Yes, we love Paris indeed!

Saturday, April 30, 2011

New Paris Discovery - The Tower at Notre Dame

A myriad of trips to Paris, countless walks past Notre Dame de Paris, immeasurable walks through the cathedral, with family, with friends, being a tour guide, and alone, just because I felt like it. When I was at university in Paris in the early 90’s hearing the bells ring at Notre Dame, seeing the crowds gather in front and walking past it to get to the gym, were part of my every day life. Yet, after this limitless exposure in my life, I had never climbed up the 387 steps to the top of the south tower. Today, with my girls, Lise and Julian, who are visiting from Calgary, we made our way up the old steep narrow steps of Notre Dame. This was after an hour of standing in line made tolerable by ingesting Nutella crepes. The wait was worth it for the 5 of us. What a magnificent view. Discovering new and different angles of the cathedral, the intimate view of the gargoyles and my first introduction to the 13 ton bell. All French bells have names and the enormous bell that hangs in the south tower is named Emmanuel. It takes 8 men to ring the bell by hand. Luckily no bells were ringing while we were climbing and admiring the views (although they might have been for Lise who has claustrophobic and vertigo issues). It was also remarkable to see the neighbourhood where my mother grew up, from above. The streets she roamed, the church where she was baptized and where several of my first cousins were married, from a completely different perspective. The distances look shorter, the buildings more fragile, and the colors more vivid. What a stunning area.

I love that in Paris, after all the trips here and all the time spent here, there are still parts of this fascinating city that I do not know and have yet to discover. My “home away from home” can still surprise and exhilarate me. My 40+ year wait to climb the stairs at Notre Dame was well worth it.

Friday, April 22, 2011

Connections? A Day in Szczecin/Stettin

My family was good enough to spend four hours on the train with me yesterday. Two hours each way to travel to Szczecin, Poland, north east of Berlin, over the German-Polish border.

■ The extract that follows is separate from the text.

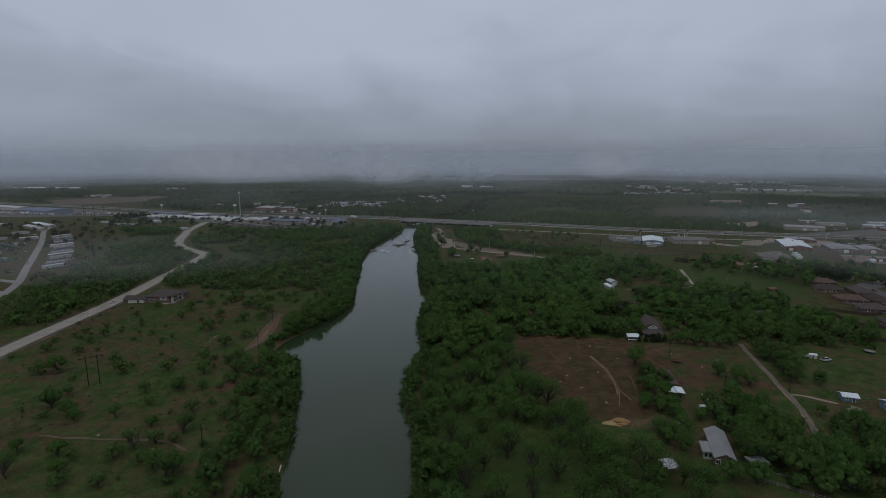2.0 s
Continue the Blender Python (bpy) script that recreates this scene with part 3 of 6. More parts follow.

My father was born in Szczecin in January 1931 when this was still part of Germany and known as Stettin. He always spoke fondly of his birth town even though he only lived there until the age of 12 or 14 years old. The details and dates are sketchy. It appears as if he came and went, between being sent away (with no choice) to an elite Nazi boarding school as a young boy, and then returning to fetch and flee with his mother and younger brother when the Soviets entered Germany. I have always believed that this town represented family and happiness to him and I wanted somehow to share this with him, to have a connection to his childhood, which I cannot now ask him about. There were also the painful moments. His little sister died in 1942 as a toddler and then his father was killed in the German army, three weeks after being sent away. Perhaps this is why he never returned to Stettin. It represented joy and good times but then ended in bad memories. He also never did have the opportunity to return. He died three years before the fall of Berlin Wall.

I know I was searching for something in Stettin. A link to my father, something he spoke about, something familiar, from pictures he rarely showed us but that are forever marked in my memory. There was no familiarity for me, nor the connection I had been yearning for. Stettin seemed like a busy, slightly depressing, former eastern block city. My father would not have known it like this. Yes he would have remembered the trams, some of the striking medieval and neo-gothic buildings, but not the communist era apartment buildings, the new high rises and the graffiti covering much of the city. But I’m glad I went, even for a few hours. I saw where he came from, the streets he wandered as a child, the place where he was happy as a young boy and this somehow makes me feel closer to him. He would be happy we went.

Stettin was an interesting day trip from Berlin, a bustling city of 400,000 inhabitants, but not what I would call a tourist destination. Thanks for accompanying me my adorable family and giving up a day in Berlin. It would not have been the same without you. As my father always believed, family is everything, I am glad you were with me.

Tomorrow, a day cycling through Potsdam, discovering its superb and infamous castles and gardens. Our Deutsch adventure continues.

Saturday, April 16, 2011

Tai's Take on Berlin

We are lucky enough to now be in Berlin for 9 days. Even better to have met up with George here, to discover a new city all together. We initiated our visit with a walk to the Reichstag and the Brandenburg Gate. What a perfect way to introduce ourselves to Berlin history. We could not figure out though what all the police and crowds were doing in front of a large hotel by the Brandenburg Gate. Like good tourists we stood around wondering who the red carpet, limousines and security were for. After a brief discussion with a kind polizei we discovered that we were all waiting for Hilary Clinton to come out of the hotel. And she did. We saw her arm waving and her blond hair and I have some blurry pictures to prove it! Day #1 was ended in good German style with schnitzel, fried potatoes & beer for dinner. We all went to bed with smiles on our faces and extremely full stomachs!